04.09.17
The history of yellow
As Elizabeth Line trains prepare to become the first to run with all-black panels since the steam era, Greg Morse, lead operational feedback specialist at the RSSB, takes a look back at the fascinating history of the famous yellow front end.
Imagine being trackside on a warm summer’s morning. It’s 1952 and there’s hardly a cloud in the sky. In one direction, you can see for miles as the metals stretch out in front of you; in the other, the line curves away, disappearing down behind a bank lined with trees. It’s from that direction that the next train’s due. No problem for you as you work alone in the cess: it’ll probably be worked by a ‘Black Five’ and be audible for miles, the engine barking as it struggles up the gradient – plenty of time to get to a position of safety before it’s upon you.
Now imagine being in the same spot nine years later: it’s still bright, you can still see for miles in one direction and the line still curves away in the other. The next train’s due from the latter, only this time it’s not a ‘Five’ on the front, but a new-fangled ‘Brush 2’ – a diesel, a demon to some, a necessity to others. No time to muse on that now, though – you’ve got work to do, and not much time to do it in. You get stuck in. You’re so stuck in you almost miss the horn as the train rounds the bend, almost fail to pick up your tools, almost fail to get to a place of safety before it rumbles past...
The trouble was – in comparison to steam engines – diesels were quiet, electrics quieter still. Yet they had to come, and were coming – though you couldn’t always hear them when they did! You couldn’t always see them either, the green livery of the diesels often blending them into rural backgrounds. But what if there was some way they could be made easier to see? It would certainly help trackworkers, and help farmers using occupation crossings too.
The solution was simple: paint a ‘bright yellow panel’ to the fronts of the new locomotives and units. From 1961, it was done; it was done a bit more when the new ‘corporate BR identity’ was born a few years later, a full yellow end becoming almost a second livery colour against the cool Monastral Blue of that design.
These beacons in the dark, beacons in the distance, glowed for many years, each a testament to the safety of those on or about the line. Yet time changes everything, technology more than most.
By the early 70s, the Class 87 electrics were emerging with new central headlights, similar to those that would adorn the diesel-powered 56s a few years later. And a 1971 report noted that such lights improved the visibility of trains to track workers even more.

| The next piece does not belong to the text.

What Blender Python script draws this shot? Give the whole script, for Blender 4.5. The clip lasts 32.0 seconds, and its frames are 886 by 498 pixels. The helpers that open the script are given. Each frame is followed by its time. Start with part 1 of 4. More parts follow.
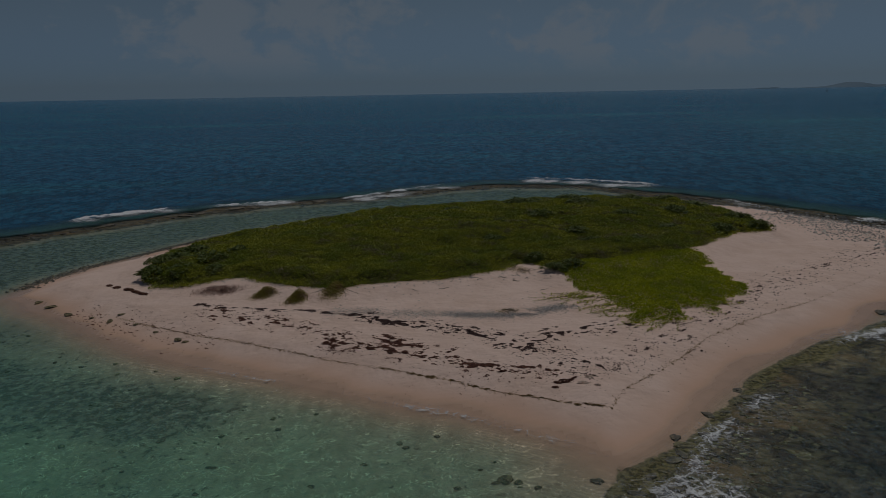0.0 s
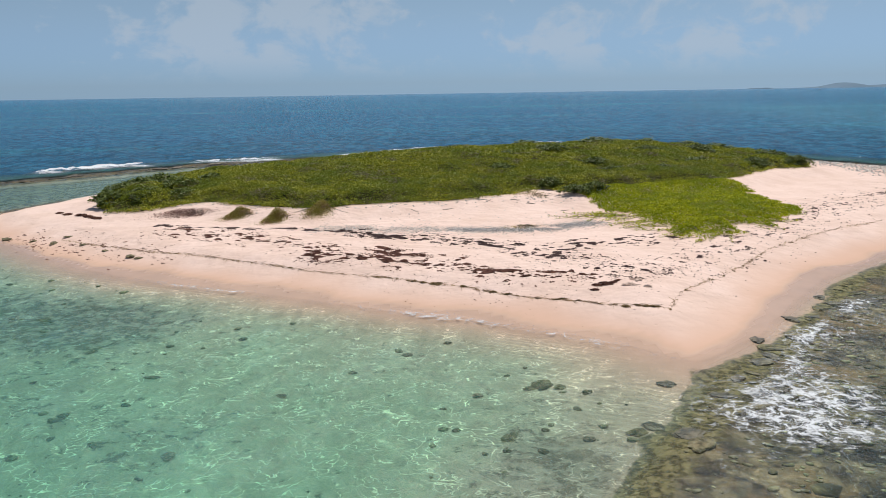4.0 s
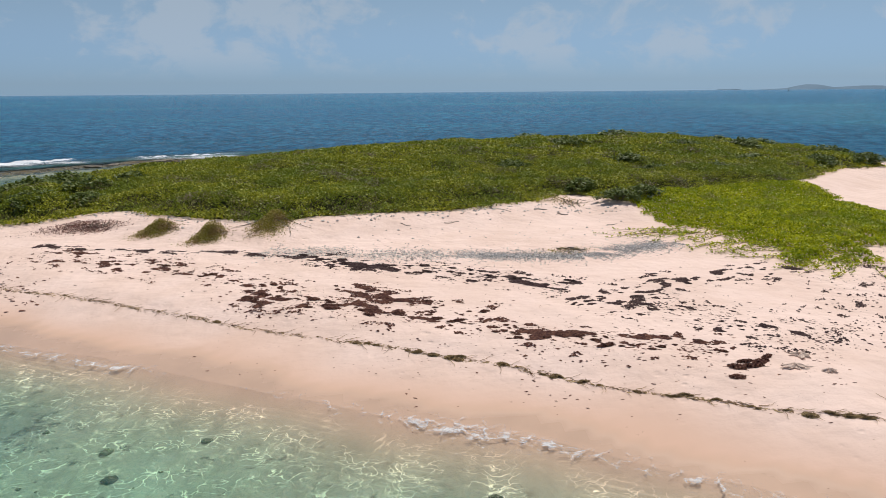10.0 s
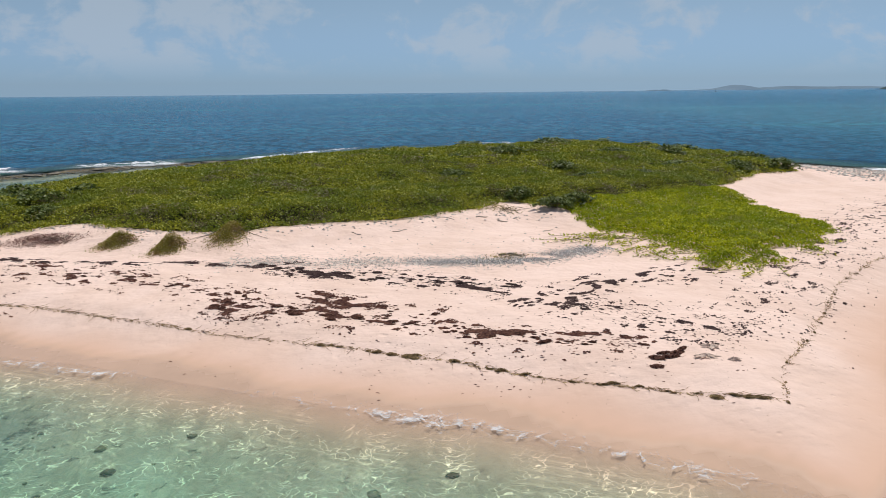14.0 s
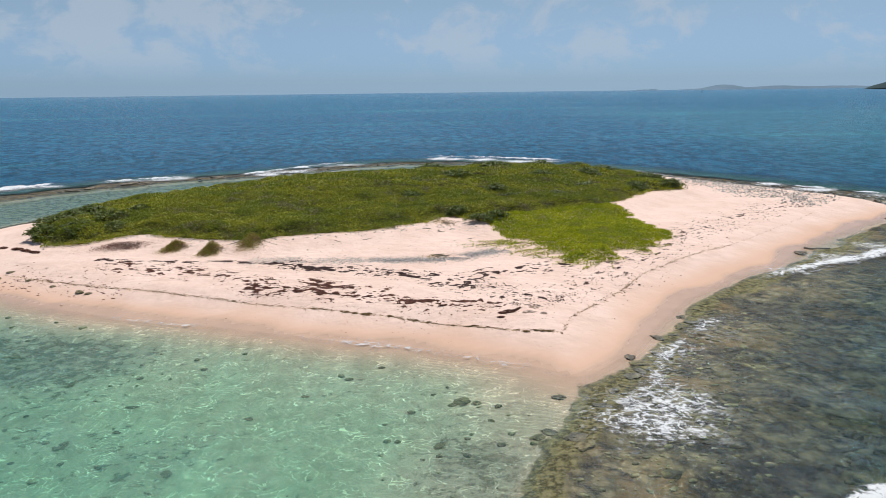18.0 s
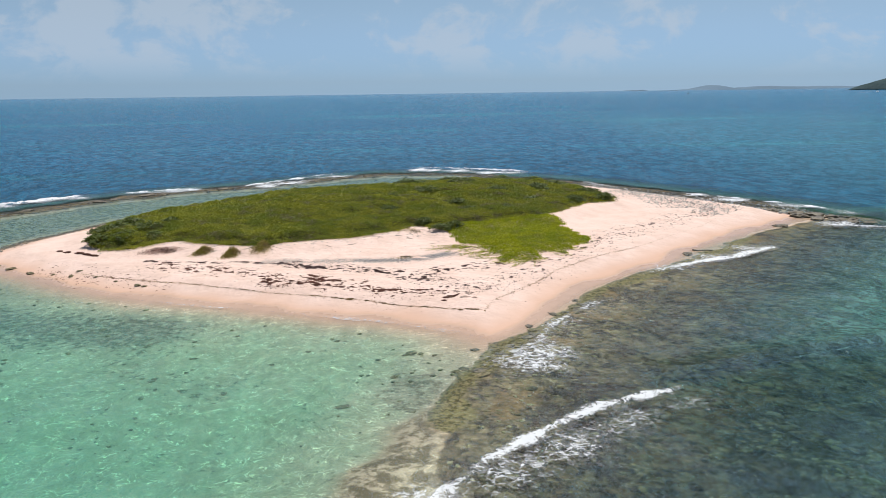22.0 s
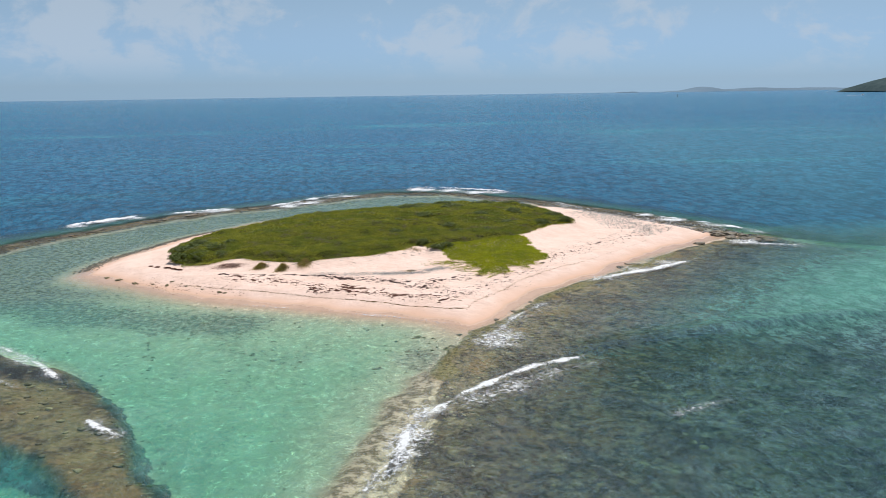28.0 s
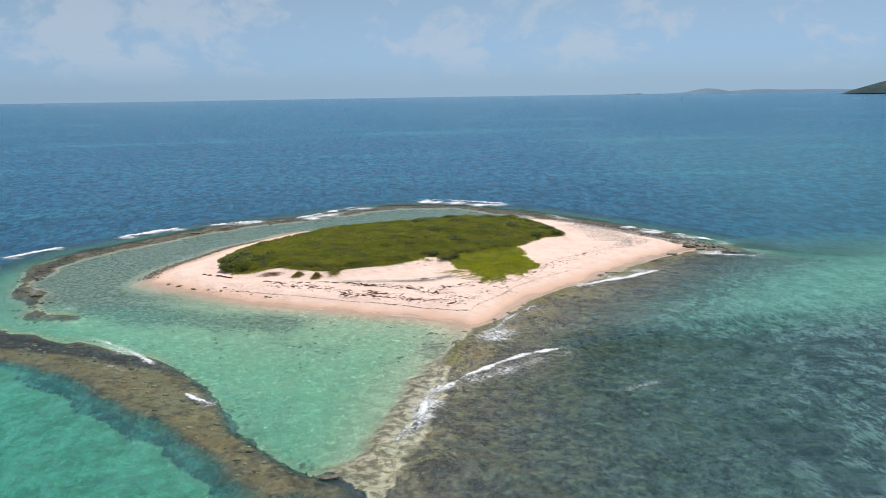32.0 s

And when the 47s converted for push-pull working between Edinburgh and Glasgow emerged with a new design of lamp from the end of 1979, it set a precedent that would be compounded five years later, when a call came for the many front lighting systems in use on BR to be standardised. The same report also contained the first record of the current arrangement of two headlamps, two marker lamps and two tail lamps on each end of each loco or traction unit.
As the 80s drew on, more and more classes emerged with square-cased headlamps, though the yellow end remained. Nowadays, headlight technology has improved so much that, if a lamp arrangement compliant with the minimum requirements in the Technical Specifications for Operability (TSI) – which requires two headlamps, three marker lamps and two tail lamps, all of specific luminescent properties – is used on a loco or unit, then the yellow end can be any colour (though of course ‘any colour’ still includes yellow, and many may decide to stick with that golden hue for continuity’s sake or if it suits their particular needs better). Note that a company changing to ‘non-yellow’ must consult all affected parties and undertake a suitable and sufficient risk assessment like the one set out in the Common Safety Method on Risk Evaluation and Assessment Regulations. All this has been embodied in new audibility and visibility requirements for rail vehicles within Railway Group Standard GM/RT2131, which came into force in March 2016.
Of course, vehicles with headlamps that are not TSI-compliant will still require a yellow front end. Similarly, yellow plant still has to be yellow all over, and shunting locomotives and snowploughs will still need forward-facing surfaces to be painted yellow with black chevrons where it’s reasonable to provide them.
It looks weird after all this time, but even the black ends of the new Elizabeth Line units should provide sufficient contrast with their headlights to enhance their visibility to staff on the ground. But the need to maintain those headlights will be more important than ever before going forward.